Epictetus comments on Open Thread, Apr. 27 - May 3, 2015

Epictetus 27 Apr 2015 5:53 UTC
10 points
There’s still some subtlety here. A Memory-0 strategy picks C with probability p and D with probability q, independent of any past results. If you know p and q, you can devise a strategy to optimize your score. The result in the paper is that this new strategy is Memory-0 and that you can’t do better by increasing your memory.

The advantage of a longer memory is that, given enough iterations, you can get a good approximation for p and q and so deduce the appropriate Memory-0 strategy.

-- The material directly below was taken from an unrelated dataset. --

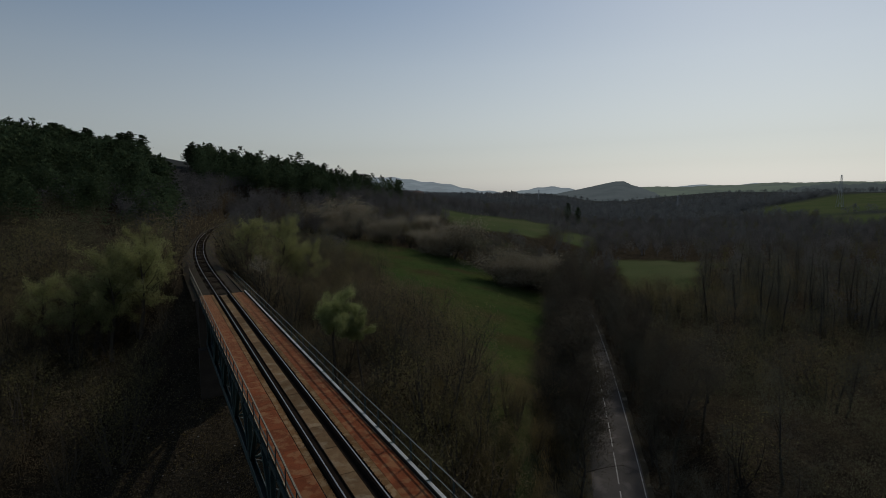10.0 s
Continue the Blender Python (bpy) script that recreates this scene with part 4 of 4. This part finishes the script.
def distant_bare(i):
    rng = np.random.default_rng(360 + i)
    n = 60
    d = rng.normal(size=(n, 3))
    d /= np.linalg.norm(d, axis=1, keepdims=True)
    p = d * rng.uniform(0.3, 1.0, (n, 1)) ** 0.6 * (3.6, 3.6, 4.0) + (0, 0, 5.0)
    return tri_cloud(p, 1.5, 1.0, 0.4, rng, 0.9)


def polar(n, az0, az1, d0, d1, need):
    out = []
    for _ in range(n * 25):
        if len(out) >= n:
            break
        a, d = radians(place_rng.uniform(az0, az1)), math.sqrt(place_rng.uniform(d0 * d0, d1 * d1))
        x, y = -6.5 + d * math.sin(a), d * math.cos(a)
        if need(x, y):
            out.append((x, y, 1.0))
    return out


def no_field(x, y):
    s, u = road_frame(x, y)
    if fields(x, y) > 0.25 or (188 < s < 240 and 22 < u < 96) or (84 < s < 130 and -44 < u < 0):
        return False
    if abs(x - float(track_x(y))) < 7 and y < 270:
        return False
    if abs(u - float(road_bend(s))) < 5.5 and -120 < s < 200:
        return False
    return not (-30 < x < -6 and 96 < y < 128)


pines_left = polar(950, -15, 2.2, 172, 375, lambda x, y: math.degrees(math.atan2(x + 6.5, y)) < -0.9 + (372 - math.hypot(x + 6.5, y)) * 0.016 + 0.7 * math.sin(y * 0.13) and math.sin(x * 0.09) * math.sin(y * 0.07 + 1) > -0.75)
pines_mid = polar(420, 3.5, 17, 320, 420, no_field) + polar(90, 17, 24, 380, 520, no_field)
pines_left, pines_mid = [(x, y, place_rng.uniform(0.6, 1.0) * (0.55 + 0.45 * min(1, (y - 150) / 110) + (0.15 if x < -45 else 0.0))) for x, y, _ in pines_left], [(x, y, place_rng.uniform(0.55, 1.0) + (0.12 if x < 90 else 0.0)) for x, y, _ in pines_mid]
wood("pine_wood", "dense dark pine wood on the hillside", pines_left + pines_mid, far_pine, LEAF_PINE)
brown = [(x, y, 0.4) for x, y, _ in polar(45, -1, 3.2, 345, 410, no_field)] + polar(300, -16, 16, 190, 300, no_field) + polar(330, -3, 9, 150, 330, no_field) + polar(900, 14, 34, 150, 560, no_field) + polar(1200, 34, 72, 150, 600, no_field)
wood("bare_wood", "brown bare woodland filling the valley", brown, far_bare, SCRUB_BROWN)


def behind_field(x, y):
    s, u = road_frame(x, y)
    return 690 < s < 1010 and 4 < u + 184 + 0.67 * max(s - 700, 0) < 42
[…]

Something like Tit-for-Tat is devised to basically get the same score as its opponent (the opponent can get an advantage of one defection). It’s not going to do worse than any individual opponent, but neither is it going to do better. A strategy that remembers the entire game can recognize, say, All-C and exploit it by defecting, which Tit-for-Tat can’t do.

A Memory-1 strategy is one where p and q are functions of the previous round. In general, they’ll depend both on what it did last round and what the opponent did last round. There are four possible results (C-C, C-D, D-C, D-D), which means that the strategy will have up to four distinct probabilities for cooperation next round. If you can learn those, you can come up with the optimal strategy for playing against it. This strategy can be modeled as a Memory-1 strategy.

The big difference, I think, is that having a longer memory is helpful if you’re in a diverse environment. In any individual game, there’s always a strategy with a shorter memory that will do as well as yours. However, the same short-memory strategy will not be optimal against every opponent, while you can use your longer memory to devise the best short-memory strategy for a given match.